How could it affect you?

The following are examples of health and safety breaches that the HSE have warned are likely to trigger FFI:

  • Not ensuring a safe site, e.g. poorly defined traffic routes, obstruction of aisle ways or roadways, poor lighting, uneven surfaces and no separation of pedestrians from vehicles where this is reasonably practicable;
  • Not providing safe vehicles, e.g. defective steering, brakes, mirrors, lights, and no reversing aids where required
  • Not ensuring safe drivers, e.g. fork-lift truck drivers who are neither trained nor competent.

From the moment FFI is triggered, every minute of time that the HSE spend on a matter becomes chargeable to a business at a rate of £124 per hour.

The time that is chargeable will include anything from time spent visiting yards or checking vehicles, to time spent drafting letters, making phone calls or engaging experts to assist with investigations.

What’s more, if the HSE does engage a third party, for example an engineer to inspect vehicles or a tachograph analysis bureau to advise on drivers’ hours, the duty holder will be charged the full extent of those third party’s fees, not limited to £124 p/h.

These fees could run into thousands of pounds and yet business would have no control over the time or expenses incurred by the HSE and would only discover the extent of their liability once they receive the HSE’s invoice. (Charge quoted at time of print)

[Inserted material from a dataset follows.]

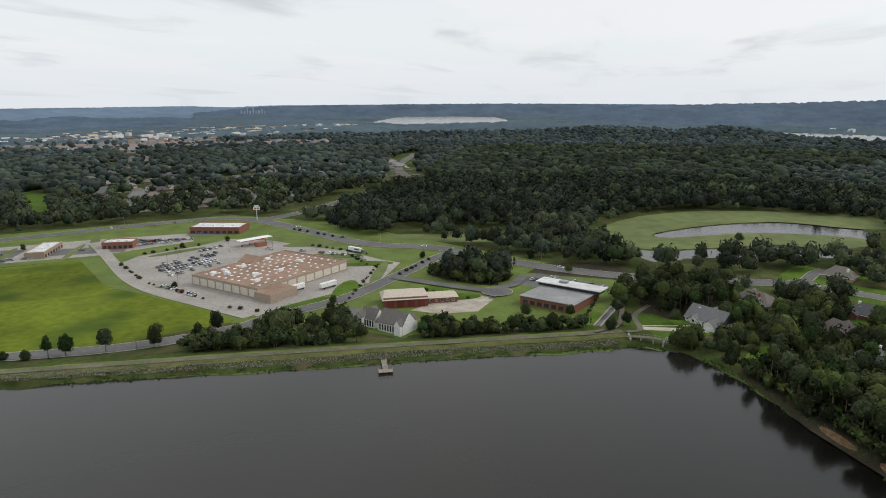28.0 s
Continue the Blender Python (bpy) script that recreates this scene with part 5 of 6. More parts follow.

Other examples of material breaches include: not providing guards or effective safety devices to prevent access to dangerous parts of machinery; or materials containing asbestos in a poor or damaged condition resulting in the potential to release asbestos fibres.

The inspector’s written notification will make it clear which contraventions are material breaches where a fee is payable.

How much might it cost me?

The fee is only chargeable for works undertaken by HSE inspectors…

The inspector will record the time they have spent identifying the material breach, helping you to put it right, investigating and taking enforcement action.

This will include time spent: carrying out visits (including all the time on site during which the material breach was identified); writing notifications of contravention, improvement or prohibition notices, and reports; taking statements; and getting specialist support for complex issues.

This total amount of time will be multiplied by the FFI hourly rate to give you the amount you must pay. For the current FFI hourly rate, visit www.hse.gov.uk/fee-for-intervention/index.htm.

There is a cautionary note here that any invoice you may disagree with you should be clear what you consider to be wrong i.e.  were not in material breach of the law or the  time the fee is charging for is not correct, there are procedures you can follow to register your query complaint with in 21 days of the invoice date.

If you disagree with HSE’s reply to your query, dispute it. You will need to put down in writing why you disagree within 21 days of the date of HSE’s response to your query.

Your dispute will be reviewed by a cross panel of HSE and independent people who will respond in writing to your dispute

The real concern here is that should your dispute not be upheld you will bear the cost of all the time taken to resolve it multiply by the FFI hourly rate   on top of the initial cost of infringement hourly rate (see www.hse.gov.uk/fee-for-intervention/index. htm).

If your dispute is upheld, HSE will refund invoices or part invoices you have paid related to your upheld dispute and you will not be charged a fee for handling the dispute.

Is it different if I want to appeal an improvement or prohibition notice?

Yes. The existing arrangements for making an appeal against an improvement or prohibition notice have not changed. The appeal form (ET1A) and the details of the method of making an appeal (T420: Making a claim to an Employment tribunal) are available from the HM Courts and Tribunal Service at www.gov.uk/government/publications/employment-tribunal-claim-form.

Concerns about invoices related to improvement and prohibition notices should be referred to the address provided, and should not be sent to the employment tribunal.

If you have a question about an invoice, contact:

The FFI Team Health and Safety Executive, Building 6 Redgrave Court Bootle L20 7HS, Tel: 0300 0033 190, Email: feeforintervention@hse.gsi.gov.uk.

Have your invoice number ready.

How do I pay?

HSE will send out invoices generally every two months and you will have 30 days to pay. Details about how to pay will be included on the invoice.

HSE’s Guidance on the application of fee for intervention HSE47 gives more detailed information about how FFI will work, what a material breach is, how inspectors make decisions about what action they will take when a business is breaking the law, and how queries and disputes are handled.

This is available at www.hse.gov.uk/fee-for-intervention/index.htm. The guidance is also available to purchase in print from www.hse.gov.uk/pubns/hse47.htm.